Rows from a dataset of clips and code

━━━━

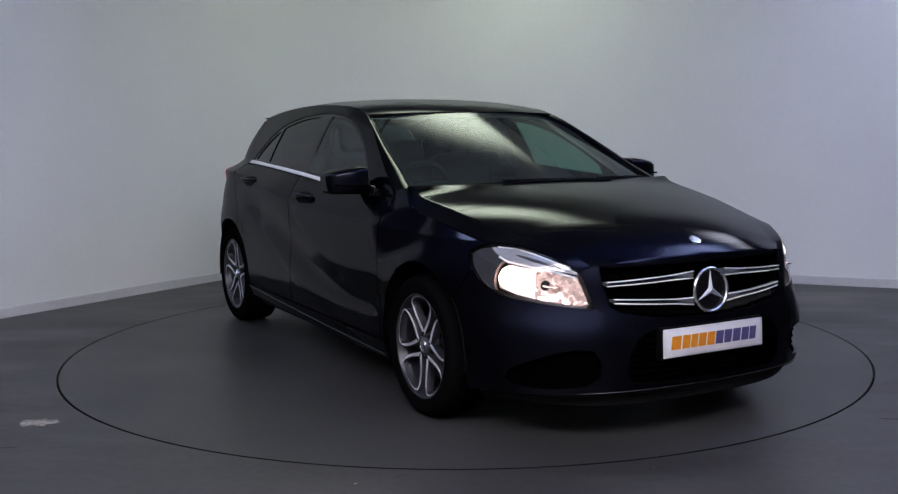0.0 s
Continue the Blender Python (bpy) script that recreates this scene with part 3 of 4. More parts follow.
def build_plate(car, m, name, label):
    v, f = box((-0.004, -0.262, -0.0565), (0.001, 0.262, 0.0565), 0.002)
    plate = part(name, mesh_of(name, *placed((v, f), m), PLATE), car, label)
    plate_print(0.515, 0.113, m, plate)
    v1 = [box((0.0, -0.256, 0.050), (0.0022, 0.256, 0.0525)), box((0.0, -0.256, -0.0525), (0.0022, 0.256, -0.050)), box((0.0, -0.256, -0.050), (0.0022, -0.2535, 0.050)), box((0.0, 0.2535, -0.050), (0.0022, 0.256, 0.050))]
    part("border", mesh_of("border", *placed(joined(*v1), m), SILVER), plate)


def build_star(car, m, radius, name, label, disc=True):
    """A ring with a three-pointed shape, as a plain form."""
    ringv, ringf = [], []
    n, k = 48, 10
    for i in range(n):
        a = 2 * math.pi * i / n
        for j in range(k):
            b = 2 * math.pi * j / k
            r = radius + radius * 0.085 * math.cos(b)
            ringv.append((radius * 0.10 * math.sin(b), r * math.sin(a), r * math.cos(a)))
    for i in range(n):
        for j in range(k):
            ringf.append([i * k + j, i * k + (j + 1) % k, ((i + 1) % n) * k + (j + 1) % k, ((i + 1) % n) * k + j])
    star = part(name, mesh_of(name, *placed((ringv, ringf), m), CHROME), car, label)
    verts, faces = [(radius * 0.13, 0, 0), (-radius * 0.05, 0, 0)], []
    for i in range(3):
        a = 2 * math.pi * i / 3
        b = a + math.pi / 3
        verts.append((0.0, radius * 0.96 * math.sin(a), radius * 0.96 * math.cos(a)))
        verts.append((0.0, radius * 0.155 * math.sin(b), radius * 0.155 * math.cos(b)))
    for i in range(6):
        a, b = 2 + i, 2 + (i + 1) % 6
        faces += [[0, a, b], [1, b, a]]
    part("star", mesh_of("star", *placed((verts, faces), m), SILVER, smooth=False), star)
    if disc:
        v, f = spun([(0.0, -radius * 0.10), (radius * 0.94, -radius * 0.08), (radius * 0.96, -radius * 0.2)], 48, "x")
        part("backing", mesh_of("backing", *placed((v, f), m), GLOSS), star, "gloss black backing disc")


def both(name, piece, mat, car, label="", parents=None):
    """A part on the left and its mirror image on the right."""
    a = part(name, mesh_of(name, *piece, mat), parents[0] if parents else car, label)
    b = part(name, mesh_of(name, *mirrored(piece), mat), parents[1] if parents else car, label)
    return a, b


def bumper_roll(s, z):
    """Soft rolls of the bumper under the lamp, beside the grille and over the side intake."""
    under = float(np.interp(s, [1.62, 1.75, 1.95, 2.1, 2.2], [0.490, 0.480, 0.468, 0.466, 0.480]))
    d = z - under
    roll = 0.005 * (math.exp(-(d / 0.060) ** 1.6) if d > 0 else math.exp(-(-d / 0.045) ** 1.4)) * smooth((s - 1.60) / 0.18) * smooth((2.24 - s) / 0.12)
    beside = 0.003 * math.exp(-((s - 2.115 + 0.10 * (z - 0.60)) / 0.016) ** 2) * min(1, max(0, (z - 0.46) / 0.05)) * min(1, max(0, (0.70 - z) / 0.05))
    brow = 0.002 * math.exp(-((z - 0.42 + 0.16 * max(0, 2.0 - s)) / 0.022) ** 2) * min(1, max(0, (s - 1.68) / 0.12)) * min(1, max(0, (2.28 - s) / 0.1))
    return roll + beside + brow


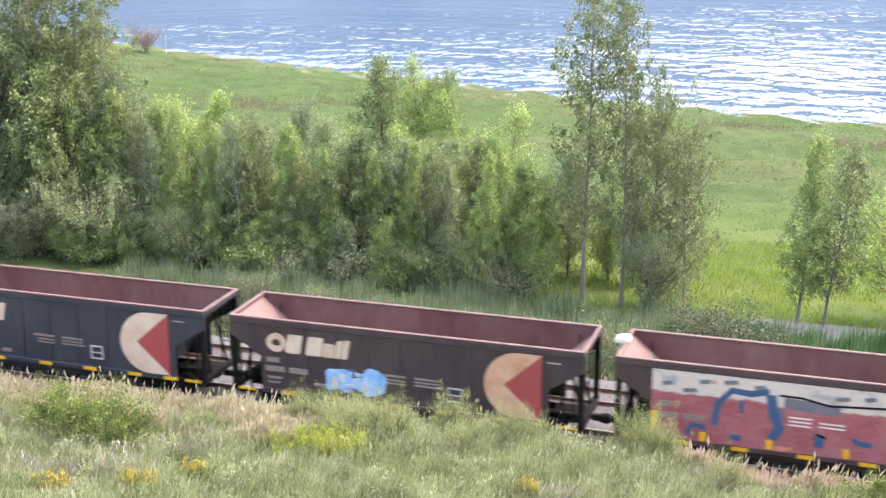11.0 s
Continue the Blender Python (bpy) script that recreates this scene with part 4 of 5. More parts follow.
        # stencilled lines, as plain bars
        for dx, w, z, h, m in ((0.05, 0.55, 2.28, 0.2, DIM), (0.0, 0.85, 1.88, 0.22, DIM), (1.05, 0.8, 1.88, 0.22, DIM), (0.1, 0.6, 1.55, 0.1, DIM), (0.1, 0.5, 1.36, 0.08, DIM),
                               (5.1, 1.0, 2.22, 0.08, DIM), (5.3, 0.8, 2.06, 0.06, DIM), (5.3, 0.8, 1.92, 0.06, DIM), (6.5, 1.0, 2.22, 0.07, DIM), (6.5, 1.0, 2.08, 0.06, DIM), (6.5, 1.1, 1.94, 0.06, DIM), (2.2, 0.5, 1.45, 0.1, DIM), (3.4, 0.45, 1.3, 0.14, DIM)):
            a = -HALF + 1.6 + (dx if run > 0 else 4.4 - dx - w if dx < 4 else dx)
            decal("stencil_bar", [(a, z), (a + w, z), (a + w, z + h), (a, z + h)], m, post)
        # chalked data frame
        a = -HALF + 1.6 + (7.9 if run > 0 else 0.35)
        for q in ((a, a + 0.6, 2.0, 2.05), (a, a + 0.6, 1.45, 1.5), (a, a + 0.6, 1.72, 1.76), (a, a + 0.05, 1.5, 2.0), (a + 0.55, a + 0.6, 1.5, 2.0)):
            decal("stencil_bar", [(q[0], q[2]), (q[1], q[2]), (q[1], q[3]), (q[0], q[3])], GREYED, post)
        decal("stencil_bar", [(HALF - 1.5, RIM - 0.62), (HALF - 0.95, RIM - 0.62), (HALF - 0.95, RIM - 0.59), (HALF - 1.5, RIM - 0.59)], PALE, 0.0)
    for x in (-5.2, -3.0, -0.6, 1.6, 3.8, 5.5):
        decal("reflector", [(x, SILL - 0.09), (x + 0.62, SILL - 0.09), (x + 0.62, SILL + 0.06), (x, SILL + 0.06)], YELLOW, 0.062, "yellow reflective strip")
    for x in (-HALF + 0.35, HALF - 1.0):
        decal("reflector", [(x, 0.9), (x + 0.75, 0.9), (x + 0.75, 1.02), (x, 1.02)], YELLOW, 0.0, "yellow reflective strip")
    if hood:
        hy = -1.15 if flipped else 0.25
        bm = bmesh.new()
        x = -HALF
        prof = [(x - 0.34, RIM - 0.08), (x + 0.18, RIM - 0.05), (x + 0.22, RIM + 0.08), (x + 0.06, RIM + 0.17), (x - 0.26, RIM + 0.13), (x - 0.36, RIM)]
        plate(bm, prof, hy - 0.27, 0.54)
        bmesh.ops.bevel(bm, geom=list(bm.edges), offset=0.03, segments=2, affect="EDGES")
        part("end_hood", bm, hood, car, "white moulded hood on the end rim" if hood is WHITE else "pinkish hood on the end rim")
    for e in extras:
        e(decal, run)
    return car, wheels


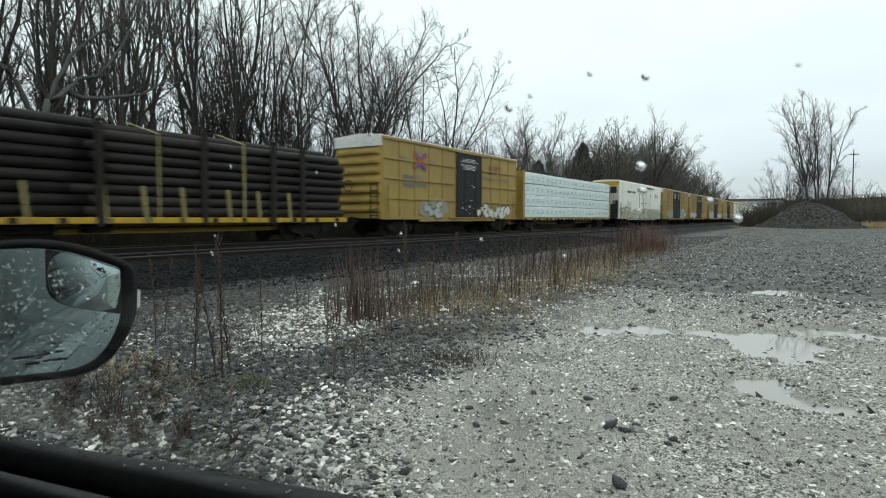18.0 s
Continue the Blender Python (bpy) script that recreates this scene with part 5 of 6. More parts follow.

━━━━

Give again, exactly, the lines from the start of the data through the one holding "m), SILVER), plate)"; omit the pictures.

0.0 s
Continue the Blender Python (bpy) script that recreates this scene with part 3 of 4. More parts follow.
def build_plate(car, m, name, label):
    v, f = box((-0.004, -0.262, -0.0565), (0.001, 0.262, 0.0565), 0.002)
    plate = part(name, mesh_of(name, *placed((v, f), m), PLATE), car, label)
    plate_print(0.515, 0.113, m, plate)
    v1 = [box((0.0, -0.256, 0.050), (0.0022, 0.256, 0.0525)), box((0.0, -0.256, -0.0525), (0.0022, 0.256, -0.050)), box((0.0, -0.256, -0.050), (0.0022, -0.2535, 0.050)), box((0.0, 0.2535, -0.050), (0.0022, 0.256, 0.050))]
    part("border", mesh_of("border", *placed(joined(*v1), m), SILVER), plate)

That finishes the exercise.